Hezbollah has opened up a second front against Israel, raising the prospect of a regional war that could draw in Lebanon and Syria. Under cover of a massive artillery barrage against northern Israel on Wednesday morning, Hezbollah militiamen killed eight Israeli soldiers and seized two others. Four residents of the Western Galilee were wounded.
Prime Minister Ehud Olmert, preoccupied with a military sweep of the Gaza Strip aimed at recovering a soldier abducted by Palestinian gunmen June 25, spoke of the Hezbollah raid as an unprecedented act of aggression.
“The murderous attack this morning was not a terror attack but an act of war,” he told reporters. “The Lebanese government, of which Hezbollah is a part, is trying to shake regional stability. Lebanon is responsible and Lebanon will bear the consequences of its actions.”
Three soldiers were killed and the two were seized while on border patrol. Israeli forces were quick to respond, as artillery units and warplanes shelled bridges in southern Lebanon that could be used to smuggle the captive soldiers northward.
On the ground, armored columns rolled across the border and engaged in running battles with Hezbollah gunmen. At least two Lebanese were killed. An Israeli tank hit a mine, killing four other Israeli soldiers; the eighth died of wounds sustained while trying to rescue his friends from the burning tank.
It was the biggest incursion since Israel withdrew from southern Lebanon in 2000, dismantling its security zone there.
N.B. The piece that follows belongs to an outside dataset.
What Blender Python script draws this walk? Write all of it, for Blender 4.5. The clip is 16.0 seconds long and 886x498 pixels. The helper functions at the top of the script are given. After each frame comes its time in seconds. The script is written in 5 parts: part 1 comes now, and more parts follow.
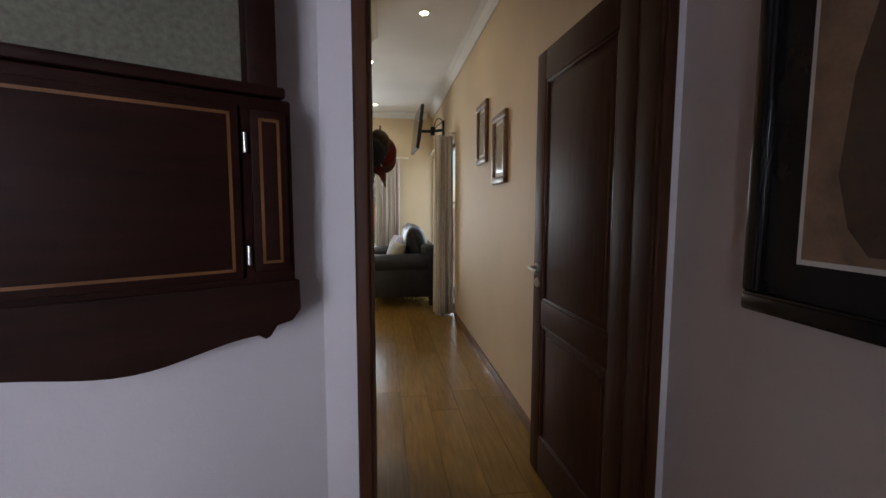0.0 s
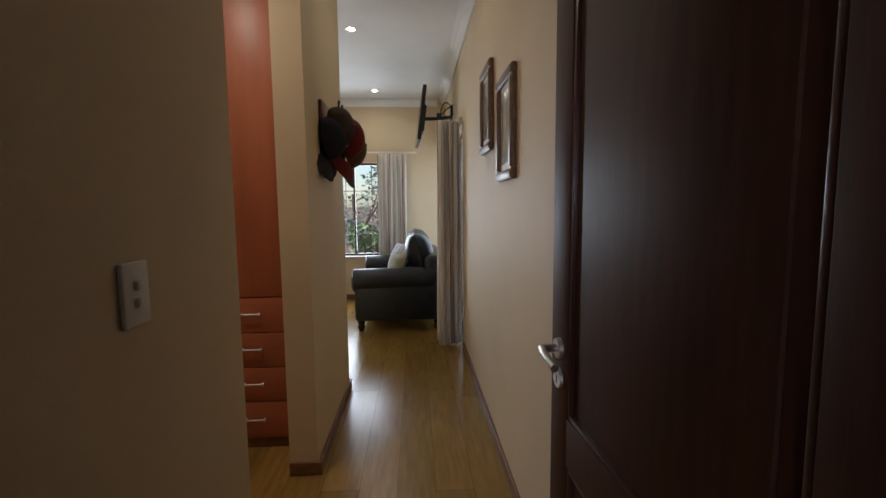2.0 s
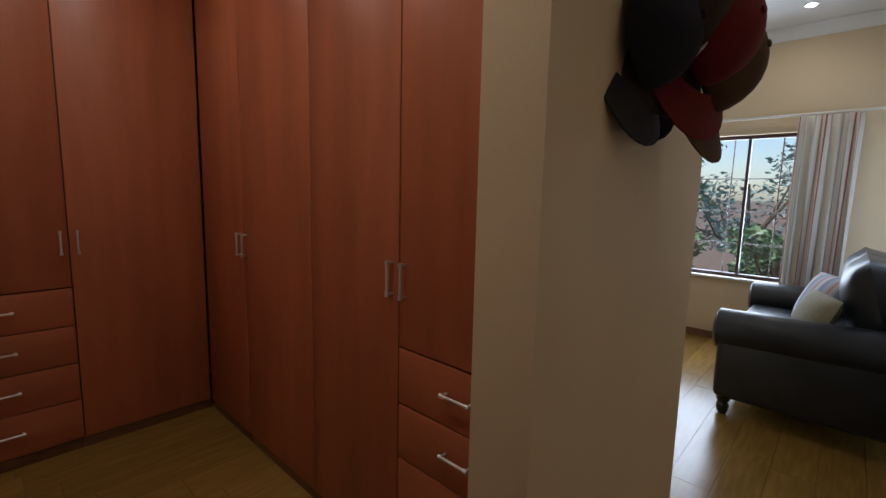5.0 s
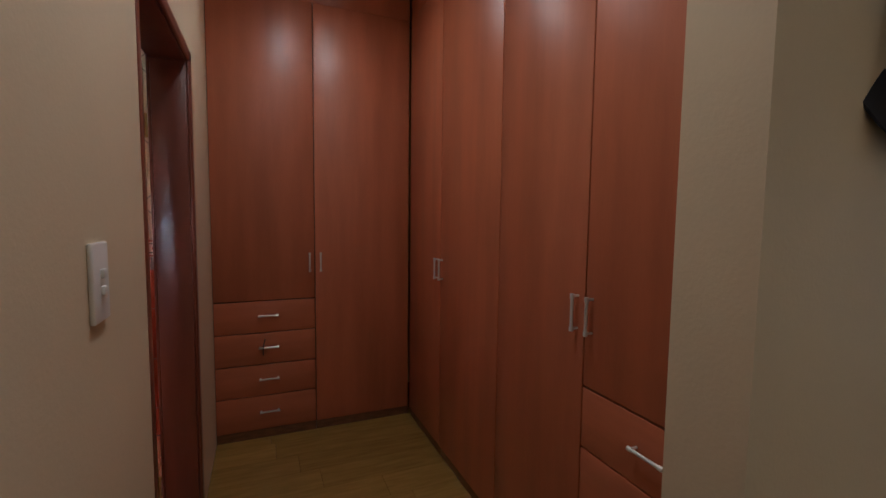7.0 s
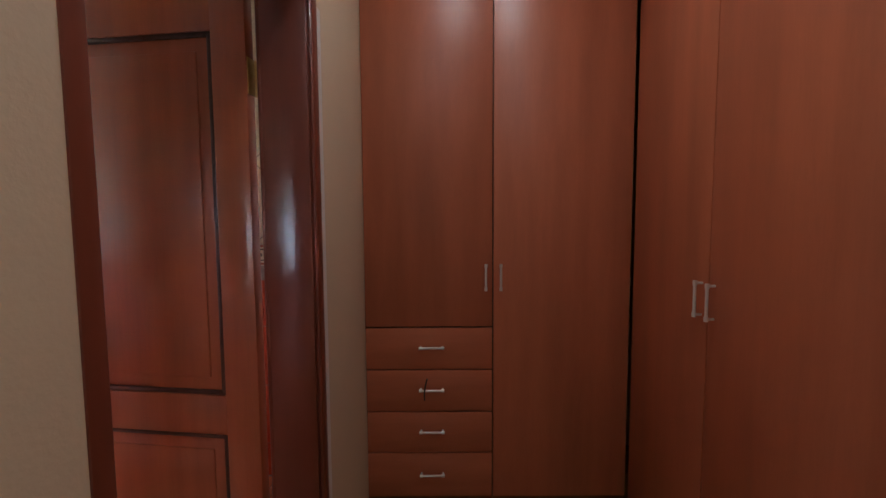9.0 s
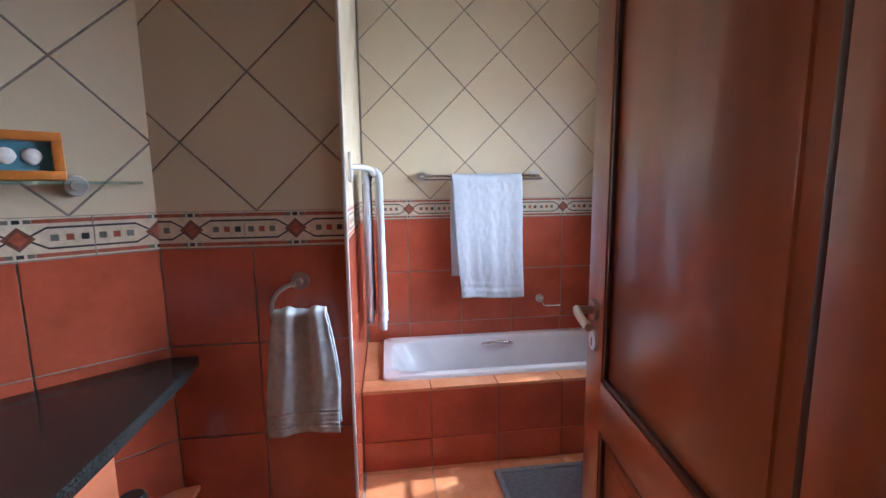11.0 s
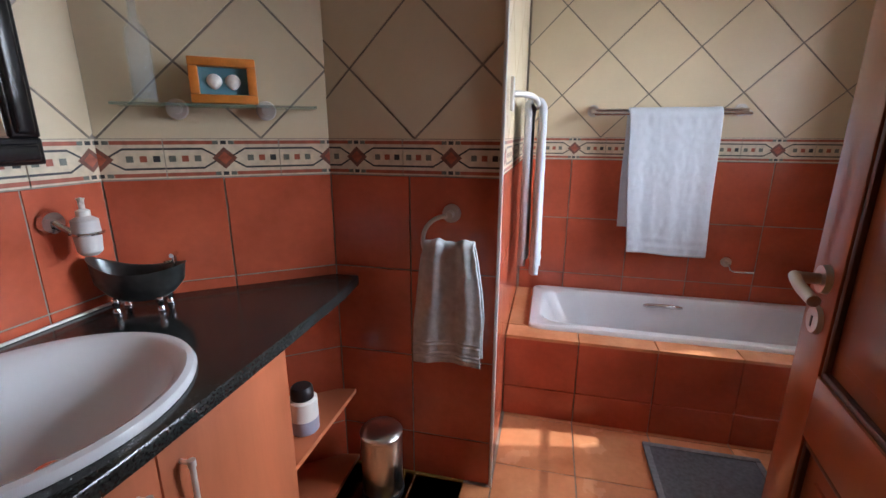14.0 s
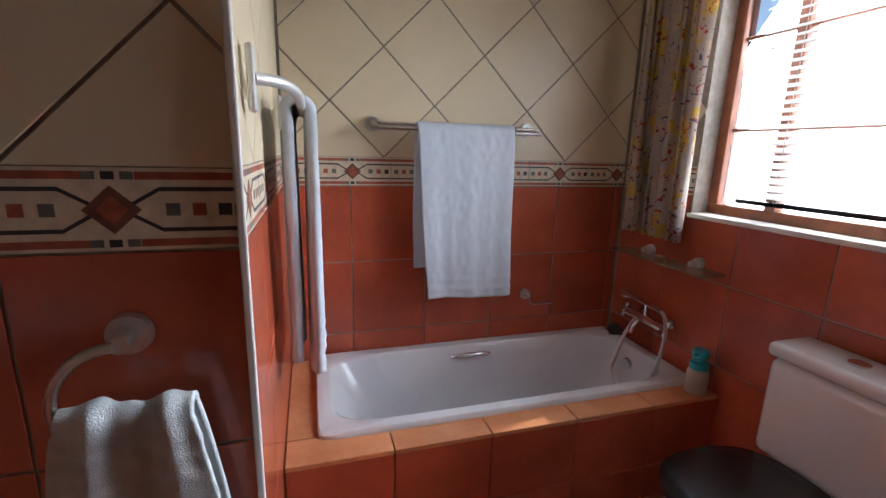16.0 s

Analysts predicted a two-pronged Israeli response, including strikes against Hezbollah troops and leaders as well as slowly escalating attacks on Lebanese infrastructure to convince the government to finally implement U.N. Security Council resolutions ordering it to disarm Hezbollah.
Complicating matters, however, are the fact that Hezbollah has some 10,000 rockets trained on northern Israel, and the danger that any escalation could get out of hand and spill over to Syria and even Iran, Hezbollah’s two main sponsors.
With the Israeli military mobilizing thousands of reserve troops, and facing serious security challenges on the Palestinian front, experts predicted a spectacular offensive in Lebanon aimed as much at restoring Israel’s deterrent image as at returning the two soldiers.
“Israel’s nerves are already on edge. This is going to convince a great deal of people that something drastic needs to be done to re-establish some kind of credibility,” said Mark Heller of Tel Aviv University’s Jaffee Center for Strategic Studies.
Late Wednesday, The Associated Press, quoting Lebanese security officials, reported that Israeli warplanes and gunboats struck a Palestinian terrorist camp 10 miles south of Beirut.
Gerald Steinberg, head of the Program on Conflict Management at Bar-Ilan University, said Israel had a major military response in store.
“This is a major escalation and Israel will respond by escalating. This is not going to be a localized incident,” he said. “The international community is powerless because they have acted weakly and allowed Hezbollah to stay armed.”
“The question is whether this will now escalate into Syria,” Steinberg added.
Damascus did little to quell Israel’s ire. Syria’s foreign minister, Farouk Shara, said the Hezbollah raid, like Palestinian attacks, were “provoked” by Israeli “occupation.”
Hezbollah, for its part, was quick to propose a diplomatic solution of sorts to the crisis it had caused. Lebanon’s energy minister, Mohammed Fneish, the only Hezbollah member of the country’s Cabinet, said his militia aimed to secure the release of Arab security prisoners from Israeli jails.
Israeli officials had no immediate comment on the proposal.
Olmert has ruled out Palestinian demands for the release of hundreds of prisoners before any information is offered on Cpl. Gilad Shalit, who was snatched from an army base in Israel close to Gaza.
Analysts say such a deal could put cracks in the U.S.-led diplomatic embargo against the Hamas-led Palestinian Authority.
But Israel already has dealt with Hezbollah, albeit through German mediators. In 2004, Israel freed more than 400 Lebanese, Palestinian and other terrorists from its jails in return for a kidnapped Israeli businessman and the bodies of three Israeli soldiers killed in a border clash.
Israeli public pressure for similar negotiations to retrieve Wednesday’s captives is likely to be heavy, given evidence that they were taken alive. One television report said government officials had voiced interest in renewing German mediation.